** Stated goal **
Retype everything from the line that contains "finishes the script." down to the line that contains "return tagged(ob, label)", inclusive, without altering or adding anything.

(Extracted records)
** START **
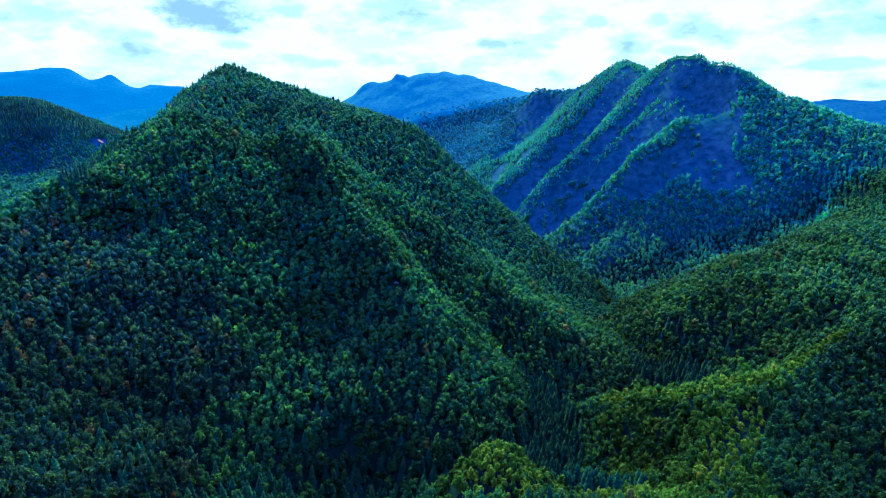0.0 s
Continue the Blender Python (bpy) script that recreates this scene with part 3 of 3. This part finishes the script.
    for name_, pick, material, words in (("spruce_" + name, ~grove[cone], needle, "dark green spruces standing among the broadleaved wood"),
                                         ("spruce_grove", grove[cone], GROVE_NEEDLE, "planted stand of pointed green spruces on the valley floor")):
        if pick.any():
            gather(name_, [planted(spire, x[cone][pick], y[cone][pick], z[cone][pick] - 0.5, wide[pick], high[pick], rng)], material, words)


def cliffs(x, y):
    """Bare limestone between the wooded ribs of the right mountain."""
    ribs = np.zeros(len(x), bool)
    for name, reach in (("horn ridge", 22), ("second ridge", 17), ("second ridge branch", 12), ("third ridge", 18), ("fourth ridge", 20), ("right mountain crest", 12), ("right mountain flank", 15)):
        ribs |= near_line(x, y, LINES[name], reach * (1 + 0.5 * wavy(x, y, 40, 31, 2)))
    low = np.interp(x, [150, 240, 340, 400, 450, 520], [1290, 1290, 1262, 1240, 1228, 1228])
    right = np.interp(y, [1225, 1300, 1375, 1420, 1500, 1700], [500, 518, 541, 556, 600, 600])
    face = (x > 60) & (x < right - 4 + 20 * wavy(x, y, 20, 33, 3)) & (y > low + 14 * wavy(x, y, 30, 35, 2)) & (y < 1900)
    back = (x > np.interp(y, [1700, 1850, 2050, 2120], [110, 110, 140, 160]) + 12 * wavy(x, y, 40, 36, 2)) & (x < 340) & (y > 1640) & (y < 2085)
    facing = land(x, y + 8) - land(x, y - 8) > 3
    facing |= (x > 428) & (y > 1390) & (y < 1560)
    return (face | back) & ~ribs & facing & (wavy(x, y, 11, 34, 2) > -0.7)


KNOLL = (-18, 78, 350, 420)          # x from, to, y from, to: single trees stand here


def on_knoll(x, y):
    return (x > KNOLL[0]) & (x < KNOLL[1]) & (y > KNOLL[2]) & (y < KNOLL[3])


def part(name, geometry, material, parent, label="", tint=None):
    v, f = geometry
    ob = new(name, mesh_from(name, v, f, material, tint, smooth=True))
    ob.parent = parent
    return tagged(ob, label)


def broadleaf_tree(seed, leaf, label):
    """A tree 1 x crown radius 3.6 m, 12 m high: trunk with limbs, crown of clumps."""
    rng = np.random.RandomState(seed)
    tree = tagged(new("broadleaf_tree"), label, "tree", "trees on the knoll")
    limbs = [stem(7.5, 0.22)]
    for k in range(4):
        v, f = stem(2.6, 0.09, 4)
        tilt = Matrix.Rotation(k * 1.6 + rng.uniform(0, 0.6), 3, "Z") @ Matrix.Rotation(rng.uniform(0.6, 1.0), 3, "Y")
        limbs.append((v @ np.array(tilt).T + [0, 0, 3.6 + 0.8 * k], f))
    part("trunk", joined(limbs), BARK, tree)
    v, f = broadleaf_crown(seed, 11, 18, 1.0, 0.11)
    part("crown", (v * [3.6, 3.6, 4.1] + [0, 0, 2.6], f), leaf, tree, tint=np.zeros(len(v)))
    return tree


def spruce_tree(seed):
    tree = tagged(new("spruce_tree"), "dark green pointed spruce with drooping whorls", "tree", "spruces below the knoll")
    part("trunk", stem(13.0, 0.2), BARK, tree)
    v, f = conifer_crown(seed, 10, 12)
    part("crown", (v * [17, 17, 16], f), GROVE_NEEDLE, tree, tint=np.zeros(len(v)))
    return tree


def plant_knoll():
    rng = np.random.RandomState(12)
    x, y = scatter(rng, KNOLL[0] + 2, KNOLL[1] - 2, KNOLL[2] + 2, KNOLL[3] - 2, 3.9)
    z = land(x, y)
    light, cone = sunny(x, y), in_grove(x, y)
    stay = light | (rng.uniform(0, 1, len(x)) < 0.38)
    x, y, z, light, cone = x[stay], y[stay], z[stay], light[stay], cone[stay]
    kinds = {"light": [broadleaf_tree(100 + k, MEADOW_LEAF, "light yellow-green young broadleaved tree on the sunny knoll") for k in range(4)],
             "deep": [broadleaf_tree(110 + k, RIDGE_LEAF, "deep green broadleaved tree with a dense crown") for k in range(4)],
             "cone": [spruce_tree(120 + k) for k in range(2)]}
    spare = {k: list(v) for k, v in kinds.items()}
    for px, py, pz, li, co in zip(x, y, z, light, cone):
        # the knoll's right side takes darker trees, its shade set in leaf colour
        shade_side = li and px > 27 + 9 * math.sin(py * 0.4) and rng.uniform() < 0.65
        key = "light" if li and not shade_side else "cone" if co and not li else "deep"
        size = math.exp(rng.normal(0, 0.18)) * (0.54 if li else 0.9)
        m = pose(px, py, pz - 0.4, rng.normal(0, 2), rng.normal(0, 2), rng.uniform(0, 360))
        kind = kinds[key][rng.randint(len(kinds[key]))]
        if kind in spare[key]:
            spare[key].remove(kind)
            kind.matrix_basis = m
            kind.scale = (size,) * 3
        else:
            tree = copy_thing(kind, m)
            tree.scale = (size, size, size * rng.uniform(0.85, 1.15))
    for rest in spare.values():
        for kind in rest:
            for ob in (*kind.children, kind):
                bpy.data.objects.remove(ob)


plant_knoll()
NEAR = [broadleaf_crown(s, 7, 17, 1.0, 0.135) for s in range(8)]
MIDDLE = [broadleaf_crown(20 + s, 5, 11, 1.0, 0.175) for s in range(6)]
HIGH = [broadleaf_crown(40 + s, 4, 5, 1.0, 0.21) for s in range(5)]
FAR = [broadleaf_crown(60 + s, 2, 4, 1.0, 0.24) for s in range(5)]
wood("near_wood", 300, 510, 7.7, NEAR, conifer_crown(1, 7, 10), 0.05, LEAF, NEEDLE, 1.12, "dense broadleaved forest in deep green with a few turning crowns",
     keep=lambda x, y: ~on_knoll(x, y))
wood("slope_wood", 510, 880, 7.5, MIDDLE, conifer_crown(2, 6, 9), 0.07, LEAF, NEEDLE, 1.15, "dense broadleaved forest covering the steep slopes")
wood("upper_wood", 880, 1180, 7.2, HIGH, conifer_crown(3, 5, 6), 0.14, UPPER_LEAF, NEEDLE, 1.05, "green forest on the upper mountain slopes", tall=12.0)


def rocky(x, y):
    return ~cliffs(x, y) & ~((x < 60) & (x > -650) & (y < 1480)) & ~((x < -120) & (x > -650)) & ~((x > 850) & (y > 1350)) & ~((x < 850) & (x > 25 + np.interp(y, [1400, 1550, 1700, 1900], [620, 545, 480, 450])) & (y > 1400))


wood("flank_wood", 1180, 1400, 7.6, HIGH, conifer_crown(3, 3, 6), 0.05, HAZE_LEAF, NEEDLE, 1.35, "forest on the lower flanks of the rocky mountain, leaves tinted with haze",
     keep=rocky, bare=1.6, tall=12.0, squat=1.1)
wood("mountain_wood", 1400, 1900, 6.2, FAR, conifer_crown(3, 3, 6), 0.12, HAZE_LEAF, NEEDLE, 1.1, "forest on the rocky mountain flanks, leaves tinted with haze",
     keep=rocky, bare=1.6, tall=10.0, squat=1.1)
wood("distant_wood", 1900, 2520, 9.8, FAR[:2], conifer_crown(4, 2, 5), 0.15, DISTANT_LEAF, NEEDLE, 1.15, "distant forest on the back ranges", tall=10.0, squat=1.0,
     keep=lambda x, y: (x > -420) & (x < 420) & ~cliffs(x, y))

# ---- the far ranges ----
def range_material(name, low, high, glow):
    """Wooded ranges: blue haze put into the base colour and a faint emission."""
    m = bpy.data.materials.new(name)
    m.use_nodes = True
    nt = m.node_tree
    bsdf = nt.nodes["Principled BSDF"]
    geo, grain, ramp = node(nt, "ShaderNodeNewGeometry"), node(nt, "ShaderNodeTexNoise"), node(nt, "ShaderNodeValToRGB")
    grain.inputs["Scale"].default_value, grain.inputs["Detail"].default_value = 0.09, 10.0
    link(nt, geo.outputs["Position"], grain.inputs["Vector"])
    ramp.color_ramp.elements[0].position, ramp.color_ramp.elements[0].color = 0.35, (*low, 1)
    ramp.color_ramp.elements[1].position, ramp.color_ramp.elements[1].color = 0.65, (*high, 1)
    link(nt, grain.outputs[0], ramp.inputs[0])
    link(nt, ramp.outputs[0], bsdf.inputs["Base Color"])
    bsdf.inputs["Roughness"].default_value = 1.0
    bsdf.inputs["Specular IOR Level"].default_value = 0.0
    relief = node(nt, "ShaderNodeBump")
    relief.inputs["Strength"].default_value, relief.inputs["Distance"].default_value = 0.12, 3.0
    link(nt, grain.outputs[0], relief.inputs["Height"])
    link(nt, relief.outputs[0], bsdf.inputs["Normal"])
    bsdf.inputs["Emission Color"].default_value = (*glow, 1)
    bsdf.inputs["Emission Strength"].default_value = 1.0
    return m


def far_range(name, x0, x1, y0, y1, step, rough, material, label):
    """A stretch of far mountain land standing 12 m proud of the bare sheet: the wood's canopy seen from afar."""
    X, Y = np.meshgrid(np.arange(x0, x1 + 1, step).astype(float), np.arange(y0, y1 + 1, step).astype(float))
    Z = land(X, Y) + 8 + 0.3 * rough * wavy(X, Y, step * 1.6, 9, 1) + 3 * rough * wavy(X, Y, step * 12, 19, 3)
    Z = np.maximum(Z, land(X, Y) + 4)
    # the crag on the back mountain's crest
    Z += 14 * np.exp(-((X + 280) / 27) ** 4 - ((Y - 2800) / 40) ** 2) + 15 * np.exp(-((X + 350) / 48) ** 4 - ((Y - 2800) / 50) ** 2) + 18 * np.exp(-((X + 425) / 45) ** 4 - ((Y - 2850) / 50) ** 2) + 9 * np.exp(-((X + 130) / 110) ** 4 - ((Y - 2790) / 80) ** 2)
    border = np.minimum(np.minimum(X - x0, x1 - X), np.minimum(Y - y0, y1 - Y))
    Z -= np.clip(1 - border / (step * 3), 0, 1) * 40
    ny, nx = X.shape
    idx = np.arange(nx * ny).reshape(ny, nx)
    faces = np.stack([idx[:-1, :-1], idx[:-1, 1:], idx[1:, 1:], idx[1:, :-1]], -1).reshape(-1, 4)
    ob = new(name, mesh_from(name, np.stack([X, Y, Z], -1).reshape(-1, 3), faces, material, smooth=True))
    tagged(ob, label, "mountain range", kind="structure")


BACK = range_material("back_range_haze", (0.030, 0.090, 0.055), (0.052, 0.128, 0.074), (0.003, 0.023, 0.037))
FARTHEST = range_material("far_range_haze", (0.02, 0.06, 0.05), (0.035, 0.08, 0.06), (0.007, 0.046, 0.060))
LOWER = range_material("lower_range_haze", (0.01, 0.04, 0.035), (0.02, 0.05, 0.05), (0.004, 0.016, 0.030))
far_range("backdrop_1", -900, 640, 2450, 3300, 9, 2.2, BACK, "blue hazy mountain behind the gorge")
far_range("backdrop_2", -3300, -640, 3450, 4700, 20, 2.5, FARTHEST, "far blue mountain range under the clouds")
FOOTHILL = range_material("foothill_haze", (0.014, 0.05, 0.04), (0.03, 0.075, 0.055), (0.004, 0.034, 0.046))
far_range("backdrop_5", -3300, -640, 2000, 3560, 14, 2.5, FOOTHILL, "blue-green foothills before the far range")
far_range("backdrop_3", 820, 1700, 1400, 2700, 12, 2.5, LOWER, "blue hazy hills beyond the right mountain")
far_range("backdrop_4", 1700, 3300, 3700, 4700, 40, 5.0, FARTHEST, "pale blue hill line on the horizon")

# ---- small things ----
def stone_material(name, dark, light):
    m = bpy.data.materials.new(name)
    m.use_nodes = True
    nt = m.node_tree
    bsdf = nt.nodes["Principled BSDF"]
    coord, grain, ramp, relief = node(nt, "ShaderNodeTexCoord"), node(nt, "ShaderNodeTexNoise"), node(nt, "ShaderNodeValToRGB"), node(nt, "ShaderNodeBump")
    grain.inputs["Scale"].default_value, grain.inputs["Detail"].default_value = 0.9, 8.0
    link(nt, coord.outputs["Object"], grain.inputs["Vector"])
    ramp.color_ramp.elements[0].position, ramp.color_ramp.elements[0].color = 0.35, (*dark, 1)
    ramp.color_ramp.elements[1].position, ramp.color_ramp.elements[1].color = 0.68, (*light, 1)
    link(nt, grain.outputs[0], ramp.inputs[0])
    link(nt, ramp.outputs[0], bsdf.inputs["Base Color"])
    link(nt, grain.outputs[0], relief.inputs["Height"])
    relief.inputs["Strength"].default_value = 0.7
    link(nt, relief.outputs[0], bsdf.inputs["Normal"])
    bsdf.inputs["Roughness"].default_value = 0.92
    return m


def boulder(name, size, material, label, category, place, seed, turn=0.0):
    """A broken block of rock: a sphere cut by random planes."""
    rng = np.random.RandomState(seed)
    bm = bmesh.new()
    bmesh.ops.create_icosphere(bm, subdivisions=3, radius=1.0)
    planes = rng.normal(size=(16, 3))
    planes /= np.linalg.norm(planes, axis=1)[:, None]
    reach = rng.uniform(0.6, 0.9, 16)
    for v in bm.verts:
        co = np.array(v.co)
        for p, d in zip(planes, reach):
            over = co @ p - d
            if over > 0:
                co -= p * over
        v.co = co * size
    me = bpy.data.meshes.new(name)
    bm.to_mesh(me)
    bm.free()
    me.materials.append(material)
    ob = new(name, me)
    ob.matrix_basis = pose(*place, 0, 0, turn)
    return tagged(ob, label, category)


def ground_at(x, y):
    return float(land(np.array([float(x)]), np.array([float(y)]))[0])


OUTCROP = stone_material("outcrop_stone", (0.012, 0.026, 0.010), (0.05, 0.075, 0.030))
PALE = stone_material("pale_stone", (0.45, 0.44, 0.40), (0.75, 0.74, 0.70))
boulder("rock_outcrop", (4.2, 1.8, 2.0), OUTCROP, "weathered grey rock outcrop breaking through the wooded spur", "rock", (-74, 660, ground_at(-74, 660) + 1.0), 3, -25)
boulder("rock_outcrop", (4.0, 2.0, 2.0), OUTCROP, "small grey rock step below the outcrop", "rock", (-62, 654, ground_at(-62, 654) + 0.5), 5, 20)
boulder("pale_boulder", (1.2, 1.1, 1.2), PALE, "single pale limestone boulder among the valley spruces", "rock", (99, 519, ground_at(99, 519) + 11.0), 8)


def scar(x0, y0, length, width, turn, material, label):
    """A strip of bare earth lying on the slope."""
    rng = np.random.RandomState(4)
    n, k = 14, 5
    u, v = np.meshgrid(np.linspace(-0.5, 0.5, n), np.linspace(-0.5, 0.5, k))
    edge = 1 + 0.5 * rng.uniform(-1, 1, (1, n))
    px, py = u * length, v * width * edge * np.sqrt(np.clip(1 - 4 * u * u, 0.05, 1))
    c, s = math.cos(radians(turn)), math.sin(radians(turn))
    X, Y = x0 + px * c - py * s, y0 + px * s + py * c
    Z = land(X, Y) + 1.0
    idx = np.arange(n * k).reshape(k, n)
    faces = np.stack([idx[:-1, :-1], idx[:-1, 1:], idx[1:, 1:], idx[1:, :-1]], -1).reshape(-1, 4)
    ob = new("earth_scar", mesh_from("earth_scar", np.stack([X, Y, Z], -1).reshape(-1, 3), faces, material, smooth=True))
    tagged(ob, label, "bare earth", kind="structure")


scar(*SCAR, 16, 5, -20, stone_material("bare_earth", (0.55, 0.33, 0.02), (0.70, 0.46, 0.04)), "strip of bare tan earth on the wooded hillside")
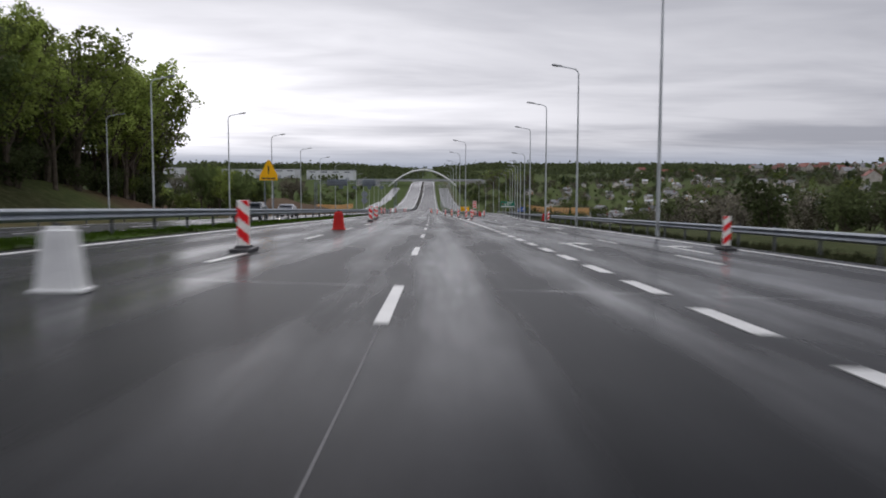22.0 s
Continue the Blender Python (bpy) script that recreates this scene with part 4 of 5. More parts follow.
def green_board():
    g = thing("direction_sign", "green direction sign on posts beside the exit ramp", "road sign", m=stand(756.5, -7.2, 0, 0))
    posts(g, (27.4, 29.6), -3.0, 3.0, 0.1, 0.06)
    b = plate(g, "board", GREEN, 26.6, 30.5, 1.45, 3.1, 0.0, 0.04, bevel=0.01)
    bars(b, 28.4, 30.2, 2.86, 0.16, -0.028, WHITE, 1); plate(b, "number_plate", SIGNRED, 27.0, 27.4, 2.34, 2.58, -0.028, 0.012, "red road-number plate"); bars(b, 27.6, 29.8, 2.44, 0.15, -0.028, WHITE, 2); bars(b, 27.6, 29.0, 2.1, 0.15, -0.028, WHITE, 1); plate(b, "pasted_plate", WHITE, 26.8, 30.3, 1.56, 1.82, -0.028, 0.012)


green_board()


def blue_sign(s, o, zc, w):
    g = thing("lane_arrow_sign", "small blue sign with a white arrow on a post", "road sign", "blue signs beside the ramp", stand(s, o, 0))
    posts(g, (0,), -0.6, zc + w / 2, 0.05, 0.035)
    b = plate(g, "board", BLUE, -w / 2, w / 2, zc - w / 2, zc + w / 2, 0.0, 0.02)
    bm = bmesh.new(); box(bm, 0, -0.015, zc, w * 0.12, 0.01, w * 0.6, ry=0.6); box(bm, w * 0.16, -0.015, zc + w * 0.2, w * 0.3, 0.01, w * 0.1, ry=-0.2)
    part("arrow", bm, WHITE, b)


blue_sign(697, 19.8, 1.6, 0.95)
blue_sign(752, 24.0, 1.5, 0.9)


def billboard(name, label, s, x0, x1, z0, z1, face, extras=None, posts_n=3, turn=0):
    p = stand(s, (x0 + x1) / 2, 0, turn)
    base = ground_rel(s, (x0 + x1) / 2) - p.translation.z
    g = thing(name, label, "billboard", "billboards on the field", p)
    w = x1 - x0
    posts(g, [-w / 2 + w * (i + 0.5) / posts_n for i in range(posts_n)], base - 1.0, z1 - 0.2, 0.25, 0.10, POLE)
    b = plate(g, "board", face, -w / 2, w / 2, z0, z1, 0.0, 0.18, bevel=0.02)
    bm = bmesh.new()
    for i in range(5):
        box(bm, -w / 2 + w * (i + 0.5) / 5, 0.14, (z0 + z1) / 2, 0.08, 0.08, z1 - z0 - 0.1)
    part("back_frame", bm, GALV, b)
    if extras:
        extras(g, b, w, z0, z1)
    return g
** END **
** Solved problem **
Continue the Blender Python (bpy) script that recreates this scene with part 3 of 3. This part finishes the script.
    for name_, pick, material, words in (("spruce_" + name, ~grove[cone], needle, "dark green spruces standing among the broadleaved wood"),
                                         ("spruce_grove", grove[cone], GROVE_NEEDLE, "planted stand of pointed green spruces on the valley floor")):
        if pick.any():
            gather(name_, [planted(spire, x[cone][pick], y[cone][pick], z[cone][pick] - 0.5, wide[pick], high[pick], rng)], material, words)


def cliffs(x, y):
    """Bare limestone between the wooded ribs of the right mountain."""
    ribs = np.zeros(len(x), bool)
    for name, reach in (("horn ridge", 22), ("second ridge", 17), ("second ridge branch", 12), ("third ridge", 18), ("fourth ridge", 20), ("right mountain crest", 12), ("right mountain flank", 15)):
        ribs |= near_line(x, y, LINES[name], reach * (1 + 0.5 * wavy(x, y, 40, 31, 2)))
    low = np.interp(x, [150, 240, 340, 400, 450, 520], [1290, 1290, 1262, 1240, 1228, 1228])
    right = np.interp(y, [1225, 1300, 1375, 1420, 1500, 1700], [500, 518, 541, 556, 600, 600])
    face = (x > 60) & (x < right - 4 + 20 * wavy(x, y, 20, 33, 3)) & (y > low + 14 * wavy(x, y, 30, 35, 2)) & (y < 1900)
    back = (x > np.interp(y, [1700, 1850, 2050, 2120], [110, 110, 140, 160]) + 12 * wavy(x, y, 40, 36, 2)) & (x < 340) & (y > 1640) & (y < 2085)
    facing = land(x, y + 8) - land(x, y - 8) > 3
    facing |= (x > 428) & (y > 1390) & (y < 1560)
    return (face | back) & ~ribs & facing & (wavy(x, y, 11, 34, 2) > -0.7)


KNOLL = (-18, 78, 350, 420)          # x from, to, y from, to: single trees stand here


def on_knoll(x, y):
    return (x > KNOLL[0]) & (x < KNOLL[1]) & (y > KNOLL[2]) & (y < KNOLL[3])


def part(name, geometry, material, parent, label="", tint=None):
    v, f = geometry
    ob = new(name, mesh_from(name, v, f, material, tint, smooth=True))
    ob.parent = parent
    return tagged(ob, label)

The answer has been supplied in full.